Mikkel Mena Qvist

Personal information
- Date of birth: 22 April 1993 (age 32)
- Place of birth: Bogotá, Colombia
- Height: 2.03 m (6 ft 8 in)
- Position: Centre-back

Youth career
- Lyseng
- ASA
- 2002–2012: AGF

Senior career*
- Years: Team / Apps / (Gls)
- 2012–2017: Lyseng
- 2017–2022: Horsens / 67 / (3)
- 2020: → KA (loan) / 11 / (0)
- 2021: → HB Køge (loan) / 10 / (1)
- 2021: → KA (loan) / 11 / (1)
- 2022: Breiðablik / 9 / (1)

= Mikkel Mena Qvist =

Danish-Colombian footballer (born 1993)

Mikkel Mena Qvist (born 22 April 1993) is a former professional footballer who played primarily as a centre-back. Standing at 2.03 m, he is known for his height, aerial ability and long throw-ins. Born in Colombia, he grew up in Denmark and spent the majority of his career with AC Horsens, later playing in Iceland.

==Early life and youth career==
Qvist was born in Bogotá, Colombia, and adopted into a Danish family as an infant. He began playing football with Lyseng before joining ASA. As an under-10 player he moved to AGF, where he spent a decade in the club's youth system. Initially a left winger, he was converted to left-back at under-13 level due to team needs.

After leaving AGF at under-19 level, he returned to Lyseng, playing senior football in the Denmark Series (fourth tier).

==Club career==
===AC Horsens===
On 6 December 2016, Qvist completed a move to AC Horsens following a successful trial. He was signed directly from fourth-tier Lyseng after impressing Horsens scouts in a Danish Cup match between the two clubs.

He made his Horsens debut on 15 March 2017, coming on as a substitute in a 3–1 defeat to AGF in the Danish Cup. Although a natural full-back, he was used mainly in midfield during his first months at the club. His Danish Superliga debut came on 7 April 2017 in a 2–0 loss to Randers FC, entering as an 81st-minute substitute.

Qvist extended his contract in May 2017 until 2019, and again in May 2018 until 2022.

====Loan spells====
On 4 February 2020, Qvist joined Icelandic club KA Akureyri on loan for the 2020 season, making 11 league appearances.

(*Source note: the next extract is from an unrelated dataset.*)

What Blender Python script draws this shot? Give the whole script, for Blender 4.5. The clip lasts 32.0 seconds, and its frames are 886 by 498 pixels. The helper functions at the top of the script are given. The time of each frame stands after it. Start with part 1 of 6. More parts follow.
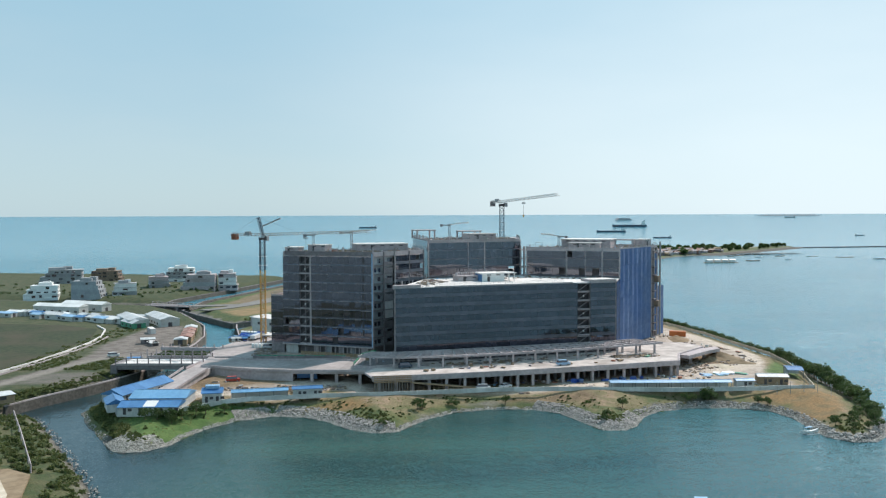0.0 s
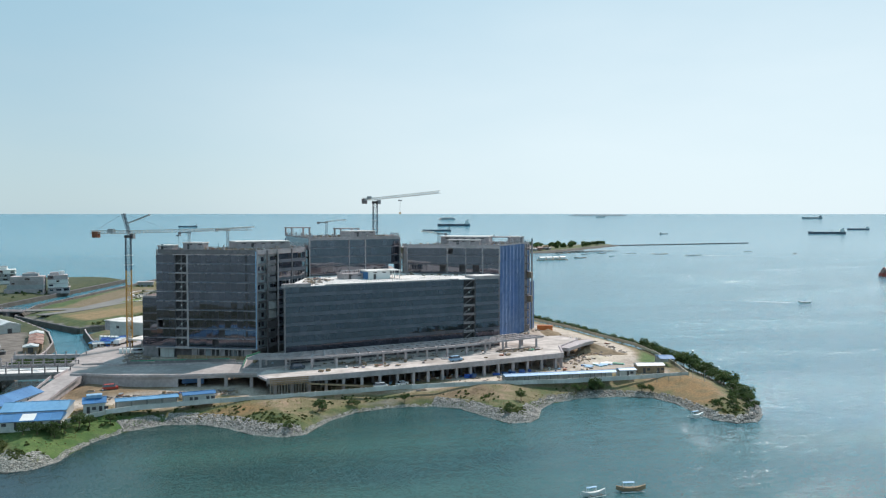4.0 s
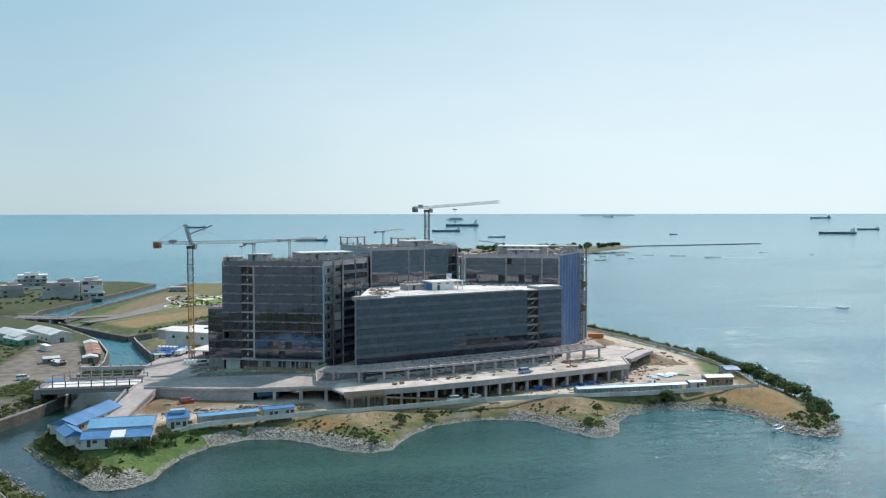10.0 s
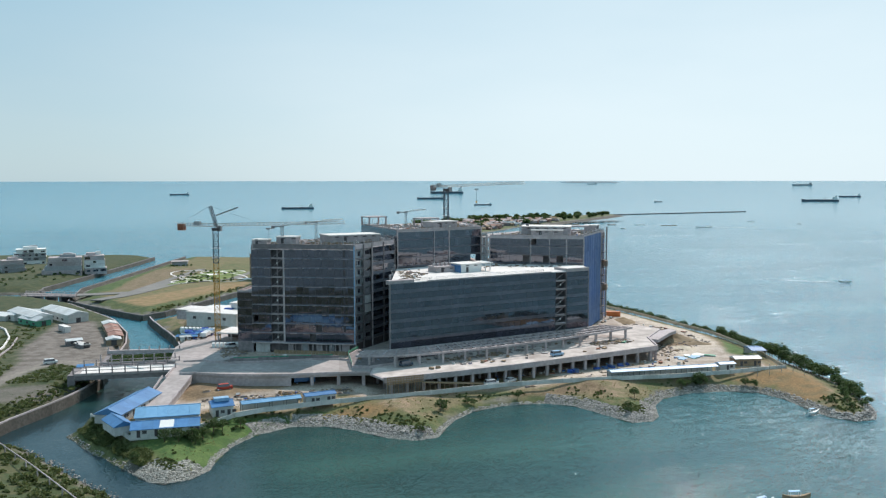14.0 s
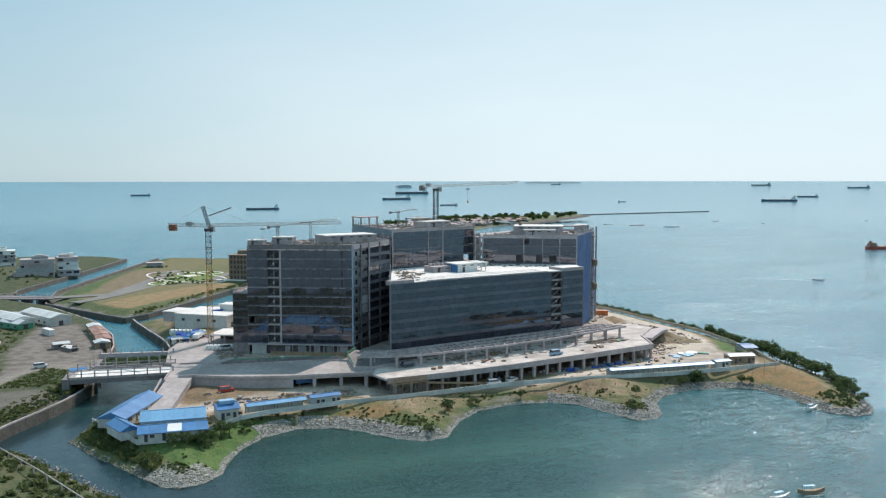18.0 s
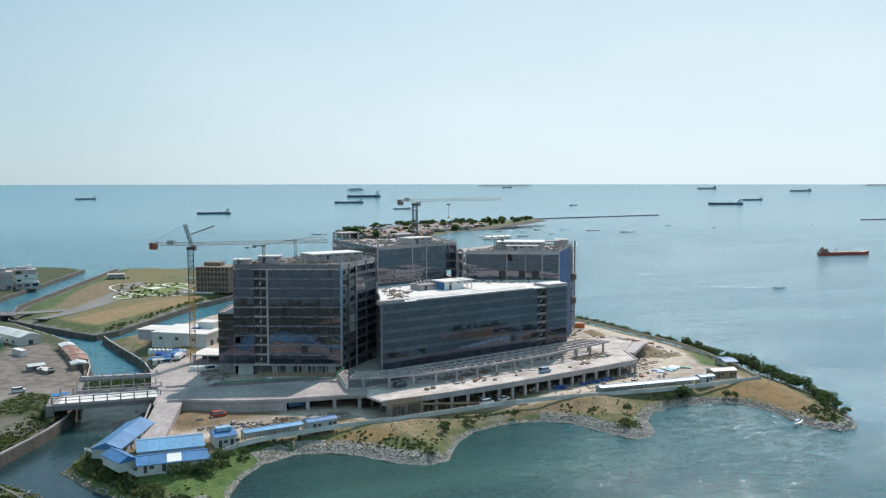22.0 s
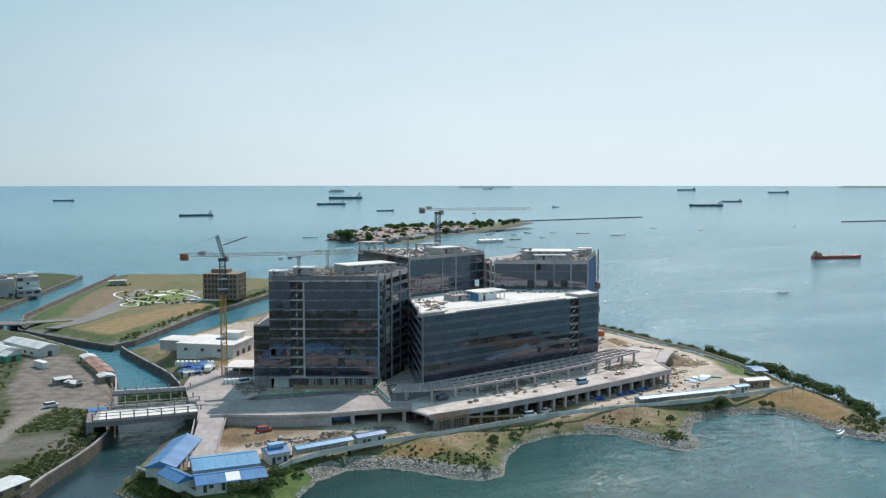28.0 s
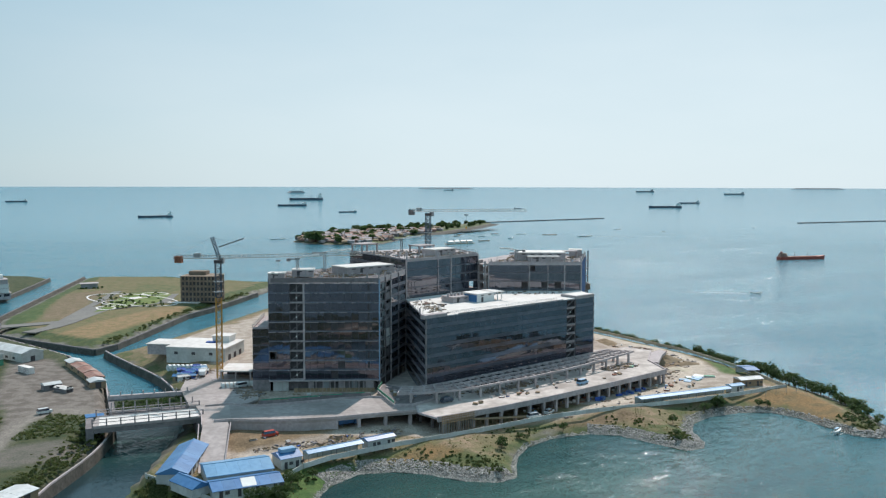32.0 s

He returned to Denmark in January 2021, joining HB Køge on loan for the remainder of the 2020–21 season, where he played 10 league matches and scored once. In July 2021, he rejoined KA on a second loan for the rest of the Icelandic season.

===Breiðablik===
Horsens terminated Qvist's contract on 26 January 2022, and he signed for Icelandic champions Breiðablik the following day. He made nine league appearances during the 2022 season as Breiðablik won the Icelandic title.

==Style of play==
Qvist was noted primarily for his physical presence, standing at 2.03 m, which made him one of the tallest outfield players in Danish football. He played across the left side of defence and midfield during his early professional years, having previously featured as both a winger and a full-back in youth football. At Horsens, Qvist came to be used as a versatile defensive option, featuring as a centre-back, left-back and occasionally as a wide midfielder. His former clubs highlighted his aerial strength and his ability to contribute to set-piece situations, both defensively and offensively.

Qvist earned particular recognition for his long throw-ins, which several clubs described as a tactical asset. When HB Køge signed him on loan in 2021, the club explicitly highlighted his "long throw-ins" alongside his physicality as key qualities he would bring to the squad. His ability to deliver powerful, accurate throws into the penalty area added an alternative attacking dimension, especially for sides favouring direct transitions or set-piece pressure.